A seemingly divided Supreme Court weighed the Obama administration’s first-ever regulations aimed at reducing power plant emissions of mercury and other hazardous air pollutants that contribute to respiratory illnesses, birth defects and developmental problems in children.
The rule, known as Mercury and Air Toxic Standards (MATS), was the first federal limit on the amount of these types of toxic air pollutants.
The justices heard arguments Wednesday in a challenge brought by industry groups and Republican-led states arguing the EPA should have considered costs, which could reach $US9.6 billion a year, when limiting emissions.

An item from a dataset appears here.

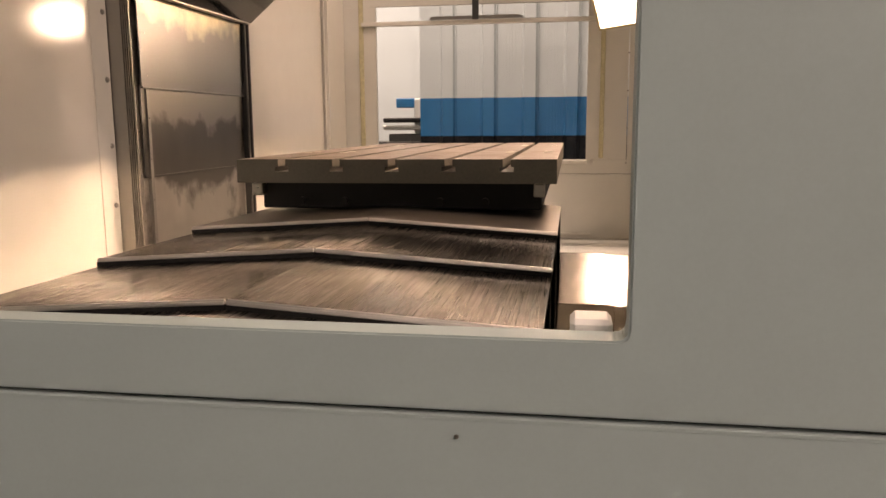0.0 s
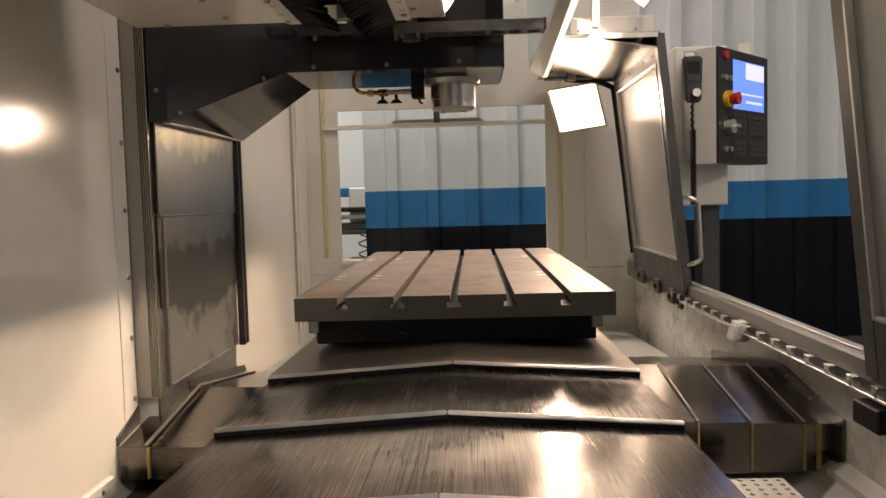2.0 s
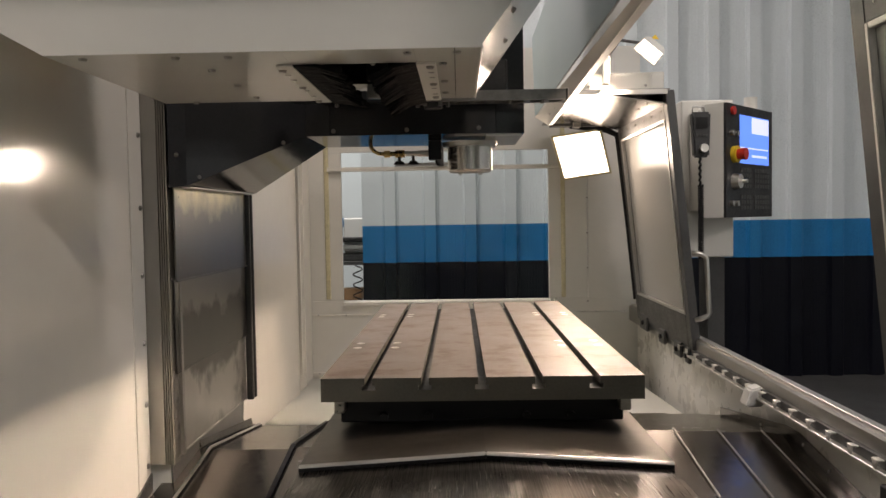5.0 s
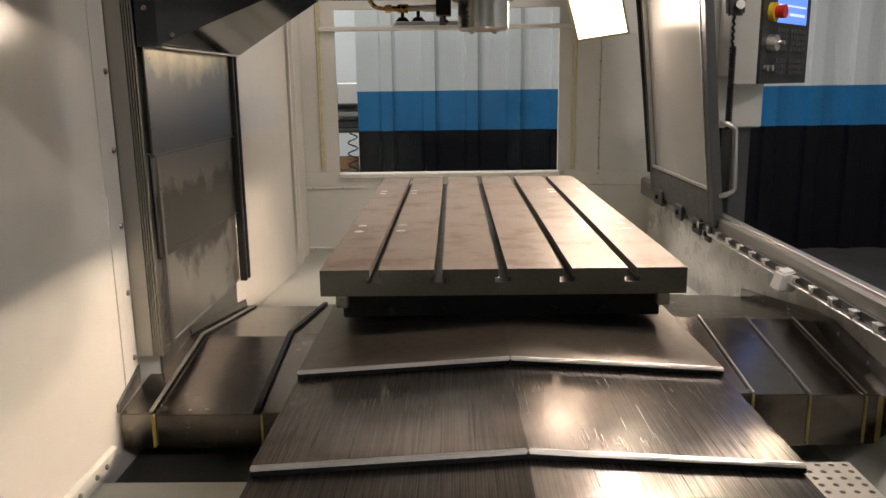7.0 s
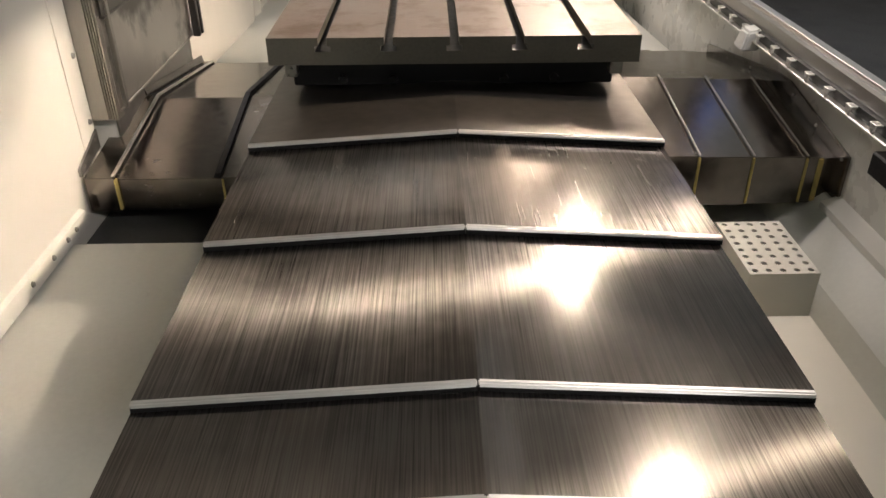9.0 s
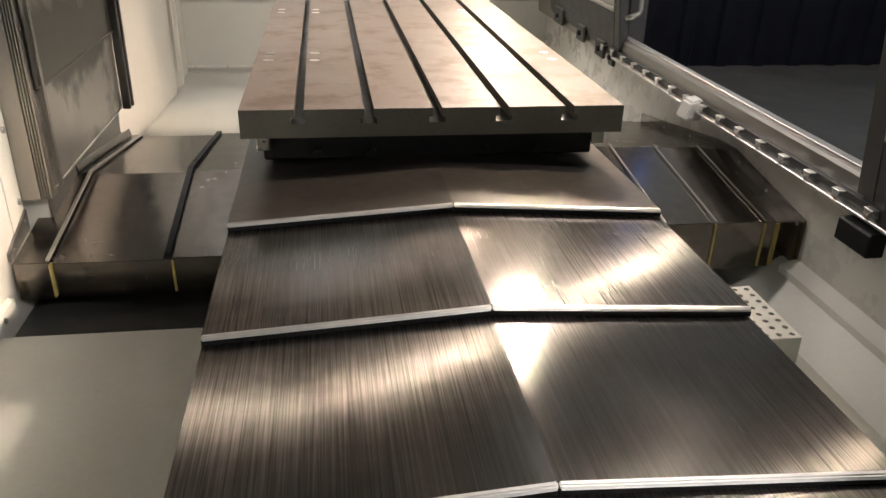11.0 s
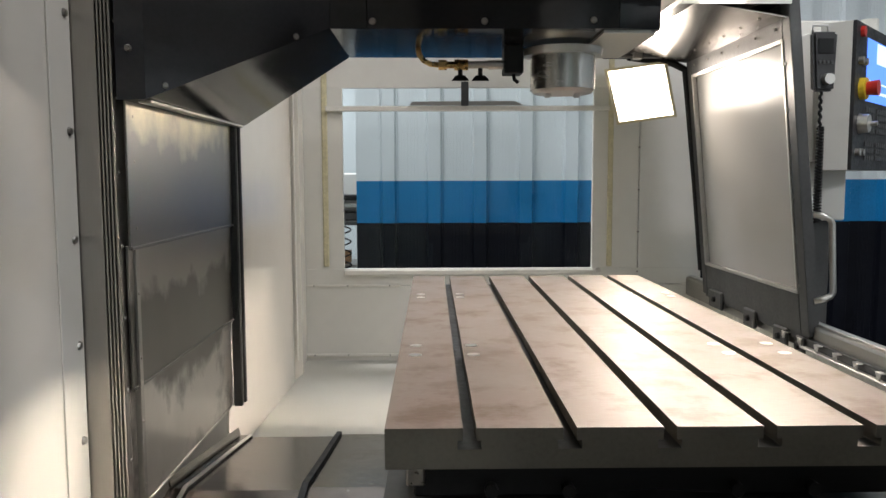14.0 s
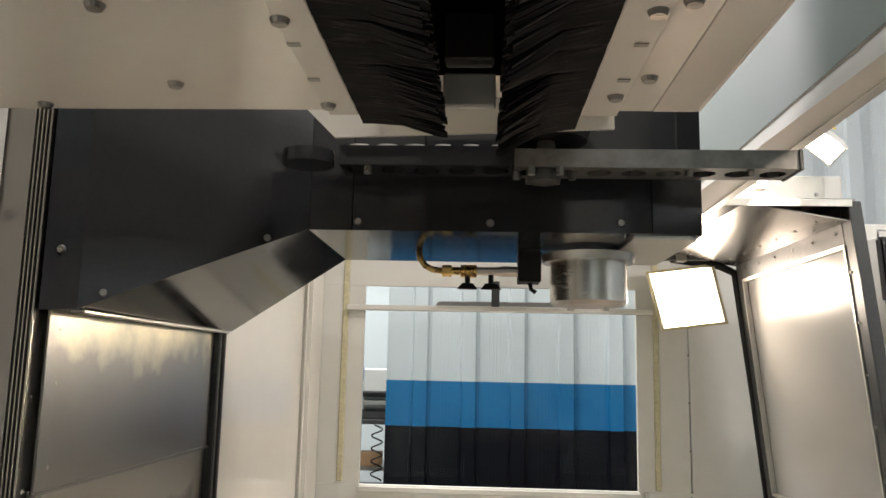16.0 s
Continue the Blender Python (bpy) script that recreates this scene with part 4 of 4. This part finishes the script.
def bristles(xa0, xa1, y0, y1, reach, droop):
    """A thick row of bristle bundles from a holder's edge towards the slot's middle."""
    bm = bmesh.new()
    rng = random.Random(5)
    n = 420
    for i in range(n):
        k = (i + rng.random()) / n
        y, x = y0 + (y1 - y0) * k, xa0 + (xa1 - xa0) * k
        w = 0.0028
        wave = 0.006 * math.sin(k * 23) + 0.004 * math.sin(k * 61)
        r = reach * (0.93 + 0.1 * rng.random())
        dy = rng.uniform(-0.006, 0.006) - 0.015
        dz = droop + wave * 0.6 + rng.uniform(-0.005, 0.005)
        rows = []
        for f in (0.0, 0.5, 1.0):
            yy, zz, ww = y + dy * f, 1.6155 + dz * f * f, w * (1 - 0.35 * f)
            rows.append([bm.verts.new((x + r * f, yy - ww, zz)), bm.verts.new((x + r * f, yy + ww, zz + rng.uniform(-0.002, 0.002))),
                         bm.verts.new((x + r * f, yy, zz + 0.004))])
        for a, b in zip(rows, rows[1:]):
            for q in range(3):
                bm.faces.new((a[q], a[(q + 1) % 3], b[(q + 1) % 3], b[q]))
        bm.faces.new(rows[-1])
    return bm


tagged(part("brush", bristles(-0.3265, -0.3265, YS, Y1 + 0.03, 0.084, -0.016), BRISTLE, hous, "black bristle brush"), kind="stuff")
tagged(part("brush", bristles(-0.1145, -0.1145, YS, Y1 + 0.045, -0.078, -0.030), BRISTLE, hous, "black bristle brush"), kind="stuff")
bm = box(-0.245, -0.225, -0.13, -0.115, 1.69, 1.80, 0.002)
box(-0.225, -0.205, -0.13, -0.115, 1.69, 1.71, 0.002, bm)
part("slot_bracket", bm, AGED, hous, "beige hook bracket inside the slot")
part("slot_stop", box(-0.222, -0.212, -0.10, -0.085, 1.665, 1.80, 0.002), ALU, hous)
part("slot_box", box(-0.243, -0.197, 0.022, 0.046, 1.655, 1.70, 0.002), DARK, hous)
part("slot_end", box(-0.245, -0.195, Y1 - 0.012, Y1 - 0.001, 1.617, 1.65, 0.002), CREAM, hous)

# ---- front beam along the door side ----
beam = thing("top_beam", (0.15, 0.5, 1.64), "screwed sheet metal beam along the open door side", "beam", kind="structure")
def beam_at(y):
    return (0.324 + 0.041 * y, 1.769 + 0.018 * y), (0.327 + 0.010 * y, 1.843 + 0.004 * y)


def beam_ring(y, grow):
    (xa, za), (xb, zb) = beam_at(y)
    return [(xa, y, za), (xa + grow, y, za), (xb + grow, y, zb), (xb, y, zb)]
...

But the benefits are much greater, $US37 billion to $US90 billion annually, the EPA said. The savings stem from the prevention of up to 11,000 deaths, 4,700 nonfatal heart attacks and 540,000 lost days of work, the EPA said. Mercury accumulates in fish and is especially dangerous to pregnant or breastfeeding women, and young children, because of concern that too much could harm a developing brain.
The dispute stems from a sentence at the heart of the Clean Air Act: “The Administrator shall regulate electric utility steam generating units under this section, if the Administrator finds such regulation is appropriate and necessary after considering the results of the study required by this subparagraph.”
The petitioners — which include Michigan and 20 other states as well as organisations like the National Mining Association — think the EPA misinterpreted the words “appropriate and necessary.”
In their most recent petition to the court, they state the EPA “treats the word ‘appropriate’ as meaningless and ignores a factor — costs — that Congress intended [the] EPA to consider.” The EPA also “unreasonably fail[ed] to give ‘appropriate’ any meaning beyond that already ascribed to ‘necessary.'”
Several conservative justices questioned whether EPA should have taken costs into account when it first decided to regulate hazardous air pollutants from power plants, or whether health risks are the only consideration under the Clean Air Act. The EPA did factor in costs at a later stage when it wrote standards that are expected to reduce the toxic emissions by 90 per cent.
Justice Antonin Scalia was critical of the agency’s reading of the provisions of the anti-air pollution law at issue in the case throughout 90 minutes of arguments. “It’s a silly way to read them,” Scalia said.
The court’s four liberal justices appeared more comfortable with EPA’s position, leaving Justice Anthony Kennedy as the possible decisive vote.
Solicitor General Donald Verrilli Jr. said EPA followed the same process in deciding whether to regulate other sources of emissions, including from motor vehicles.
The case is the latest in a string of attacks against the Obama administration’s actions to rein in pollution from coal-burning power plants that harms health and contributes to global warming. The administration is seeking to use the Clean Air Act for the first time to control mercury and carbon pollution from the nation’s power plants.
But numerous states have already filed challenges to a proposed rule to curb the pollution linked to global warming from the nation’s coal-burning power plants. And Congress is working on a bill that would allow states to opt out of any rules clamping down on heat-trapping carbon dioxide.
The legal and political challenges ahead could undermine US efforts to inspire other countries to control their emissions, as they head into negotiations in Paris on a new international treaty later this year.
A disproportionate share of the 600 affected power plants, most of which burn coal, are in the South and upper Midwest. Michigan Attorney General Bill Schuette, representing 21 states at the Supreme Court, said the law requires the EPA to take account of costs before deciding whether to step in. The states and industry groups also said the agency overstated the benefits of reducing mercury emissions.
Shuttering older plants or installing pollution-control equipment also will reduce emissions of particulate matter, such as dust, dirt and other fragments associated with a variety of respiratory ailments. The administration said it properly took those benefits into account, but the challengers argued that they are not relevant to the case.
Chief Justice John Roberts called the inclusion of those other benefits an “end run” around more stringent procedures EPA would have to follow to try to reduce emissions of particulate matter.
Several utilities that already have installed the equipment or that primarily rely on natural gas and nuclear power to make electricity said the EPA rules are economically practical. Moreover, they said that until the rules take effect their competitors who haven’t yet complied with the rules have an unfair advantage. Another 16 states and several large cities also are backing the administration.
Congress first ordered the EPA to study the release of mercury among 180 toxic substances in 1990. The agency initially decided to go ahead with the limits on power plant emissions in 2000, the final year of the Clinton administration.
After President George W. Bush took office in 2001, the EPA tried to undo its earlier decision, but the U.S. Court of Appeals in Washington blocked that attempt. When Barack Obama became president in 2009, the agency again decided to move forward. It issued final rules in 2012, and the appeals court upheld them last year.
A decision is expected by the end of June.